→ What to work on: Copy the data below exactly, omitting any picture it contains.

→ Dataset excerpt:

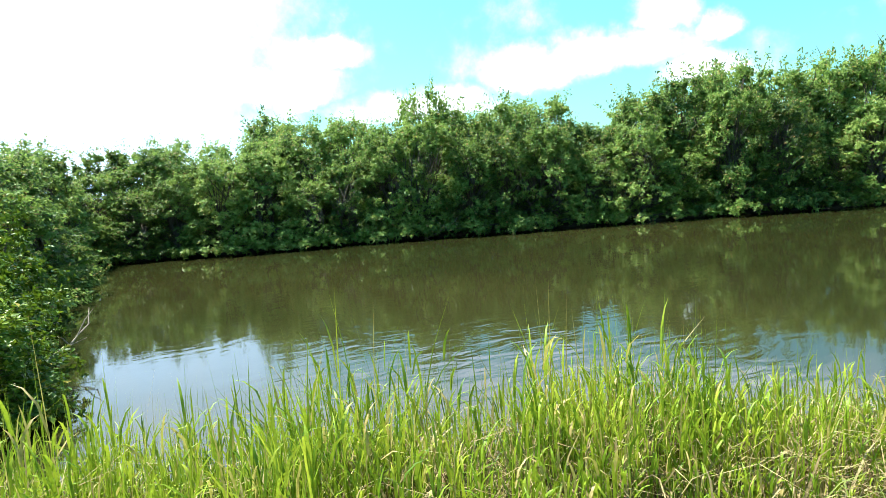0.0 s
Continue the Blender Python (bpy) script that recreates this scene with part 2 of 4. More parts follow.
def ground_material():
    """Soil with dry litter; sand in the two ruts, orange clay in the wet hollow, grey mud by the water."""
    m, n = material("earth")
    place = n("ShaderNodeNewGeometry").outputs["Position"]
    sand_m = n("ShaderNodeAttribute", attribute_name="sand").outputs["Fac"]
    clay_m = n("ShaderNodeAttribute", attribute_name="clay").outputs["Fac"]
    mud_m = n("ShaderNodeAttribute", attribute_name="mud").outputs["Fac"]
    wet_m = n("ShaderNodeAttribute", attribute_name="wet").outputs["Fac"]
    damp_m = n("ShaderNodeAttribute", attribute_name="damp").outputs["Fac"]
    big, mid, grit = n.noise(place, 0.9, 4.0), n.noise(place, 6.0, 5.0, 0.6), n.noise(place, 90.0, 4.0, 0.7)
    soil = n.mix(n.range(mid, 0.3, 0.7), (0.044, 0.035, 0.019), (0.104, 0.080, 0.044))
    soil = n.mix(n.range(grit, 0.45, 0.75), soil, (0.136, 0.108, 0.060))
    sand = n.mix(n.range(big, 0.3, 0.7), (0.202, 0.116, 0.060), (0.277, 0.172, 0.095))
    sand = n.mix(n.range(mid, 0.42, 0.72), sand, (0.353, 0.235, 0.137))
    sand = n.mix(n.math("MULTIPLY", n.range(grit, 0.5, 0.8), 0.5), sand, (0.227, 0.133, 0.070))
    sand = n.mix(n.math("MULTIPLY", damp_m, n.range(mid, 0.25, 0.6)), sand, (0.126, 0.068, 0.033))
    patchy = n.noise(place, 1.7, 6.0, 0.62)
    sand = n.mix(n.math("MULTIPLY", damp_m, n.range(patchy, 0.44, 0.60)), sand, (0.080, 0.041, 0.021))
    sand = n.mix(n.math("MULTIPLY", n.range(patchy, 0.50, 0.36), 0.55), sand, (0.336, 0.227, 0.134))
    clay = n.mix(n.range(big, 0.35, 0.65), (0.312, 0.156, 0.058), (0.376, 0.212, 0.088))
    clay = n.mix(n.math("MULTIPLY", n.range(mid, 0.5, 0.75), 0.5), clay, (0.280, 0.136, 0.048))
    wet = n.mix(n.range(mid, 0.3, 0.7), (0.027, 0.020, 0.014), (0.059, 0.045, 0.031))
    plaza_m = n("ShaderNodeAttribute", attribute_name="pale").outputs["Fac"]
    sand = n.mix(n.math("MULTIPLY", plaza_m, n.range(mid, 0.2, 0.6, 0.55, 1.0)), sand, (0.344, 0.264, 0.180))
    edge = n.math("MULTIPLY_ADD", mid, 0.7, -0.35)
    on_sand = n.range(n.math("ADD", sand_m, edge), 0.35, 0.65)
    on_clay = n.range(n.math("ADD", clay_m, n.math("MULTIPLY", edge, 0.7)), 0.42, 0.56)
    colour = n.mix(on_sand, soil, sand)
    colour = n.mix(on_clay, colour, clay)
    colour = n.mix(mud_m, colour, wet)
    colour = n.mix(n.math("MULTIPLY", wet_m, 0.55), colour, (0.200, 0.128, 0.080))
    rough_w = n.math("MULTIPLY", wet_m, 0.50)
    relief = n.math("MULTIPLY_ADD", grit, 0.35, mid)
    rough_v = n.math("SUBTRACT", 0.92, n.math("MULTIPLY", on_clay, 0.38))
    rough_v = n.math("SUBTRACT", rough_v, n.math("MULTIPLY", mud_m, 0.15))
    rough_v = n.math("SUBTRACT", rough_v, rough_w)
    finish(n, n("ShaderNodeBsdfPrincipled", {"Base Color": colour, "Roughness": rough_v, "Specular IOR Level": n.math("MULTIPLY_ADD", wet_m, 0.5, 0.3),
                                             "Normal": bump(n, n.math("MULTIPLY", relief, n.math("SUBTRACT", 1.0, n.math("MULTIPLY", wet_m, 0.93))), 0.05, 0.9)}).outputs[0])
    return m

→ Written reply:
0.0 s
Continue the Blender Python (bpy) script that recreates this scene with part 2 of 4. More parts follow.
def ground_material():
    """Soil with dry litter; sand in the two ruts, orange clay in the wet hollow, grey mud by the water."""
    m, n = material("earth")
    place = n("ShaderNodeNewGeometry").outputs["Position"]
    sand_m = n("ShaderNodeAttribute", attribute_name="sand").outputs["Fac"]
    clay_m = n("ShaderNodeAttribute", attribute_name="clay").outputs["Fac"]
    mud_m = n("ShaderNodeAttribute", attribute_name="mud").outputs["Fac"]
    wet_m = n("ShaderNodeAttribute", attribute_name="wet").outputs["Fac"]
    damp_m = n("ShaderNodeAttribute", attribute_name="damp").outputs["Fac"]
    big, mid, grit = n.noise(place, 0.9, 4.0), n.noise(place, 6.0, 5.0, 0.6), n.noise(place, 90.0, 4.0, 0.7)
    soil = n.mix(n.range(mid, 0.3, 0.7), (0.044, 0.035, 0.019), (0.104, 0.080, 0.044))
    soil = n.mix(n.range(grit, 0.45, 0.75), soil, (0.136, 0.108, 0.060))
    sand = n.mix(n.range(big, 0.3, 0.7), (0.202, 0.116, 0.060), (0.277, 0.172, 0.095))
    sand = n.mix(n.range(mid, 0.42, 0.72), sand, (0.353, 0.235, 0.137))
    sand = n.mix(n.math("MULTIPLY", n.range(grit, 0.5, 0.8), 0.5), sand, (0.227, 0.133, 0.070))
    sand = n.mix(n.math("MULTIPLY", damp_m, n.range(mid, 0.25, 0.6)), sand, (0.126, 0.068, 0.033))
    patchy = n.noise(place, 1.7, 6.0, 0.62)
    sand = n.mix(n.math("MULTIPLY", damp_m, n.range(patchy, 0.44, 0.60)), sand, (0.080, 0.041, 0.021))
    sand = n.mix(n.math("MULTIPLY", n.range(patchy, 0.50, 0.36), 0.55), sand, (0.336, 0.227, 0.134))
    clay = n.mix(n.range(big, 0.35, 0.65), (0.312, 0.156, 0.058), (0.376, 0.212, 0.088))
    clay = n.mix(n.math("MULTIPLY", n.range(mid, 0.5, 0.75), 0.5), clay, (0.280, 0.136, 0.048))
    wet = n.mix(n.range(mid, 0.3, 0.7), (0.027, 0.020, 0.014), (0.059, 0.045, 0.031))
    plaza_m = n("ShaderNodeAttribute", attribute_name="pale").outputs["Fac"]
    sand = n.mix(n.math("MULTIPLY", plaza_m, n.range(mid, 0.2, 0.6, 0.55, 1.0)), sand, (0.344, 0.264, 0.180))
    edge = n.math("MULTIPLY_ADD", mid, 0.7, -0.35)
    on_sand = n.range(n.math("ADD", sand_m, edge), 0.35, 0.65)
    on_clay = n.range(n.math("ADD", clay_m, n.math("MULTIPLY", edge, 0.7)), 0.42, 0.56)
    colour = n.mix(on_sand, soil, sand)
    colour = n.mix(on_clay, colour, clay)
    colour = n.mix(mud_m, colour, wet)
    colour = n.mix(n.math("MULTIPLY", wet_m, 0.55), colour, (0.200, 0.128, 0.080))
    rough_w = n.math("MULTIPLY", wet_m, 0.50)
    relief = n.math("MULTIPLY_ADD", grit, 0.35, mid)
    rough_v = n.math("SUBTRACT", 0.92, n.math("MULTIPLY", on_clay, 0.38))
    rough_v = n.math("SUBTRACT", rough_v, n.math("MULTIPLY", mud_m, 0.15))
    rough_v = n.math("SUBTRACT", rough_v, rough_w)
    finish(n, n("ShaderNodeBsdfPrincipled", {"Base Color": colour, "Roughness": rough_v, "Specular IOR Level": n.math("MULTIPLY_ADD", wet_m, 0.5, 0.3),
                                             "Normal": bump(n, n.math("MULTIPLY", relief, n.math("SUBTRACT", 1.0, n.math("MULTIPLY", wet_m, 0.93))), 0.05, 0.9)}).outputs[0])
    return m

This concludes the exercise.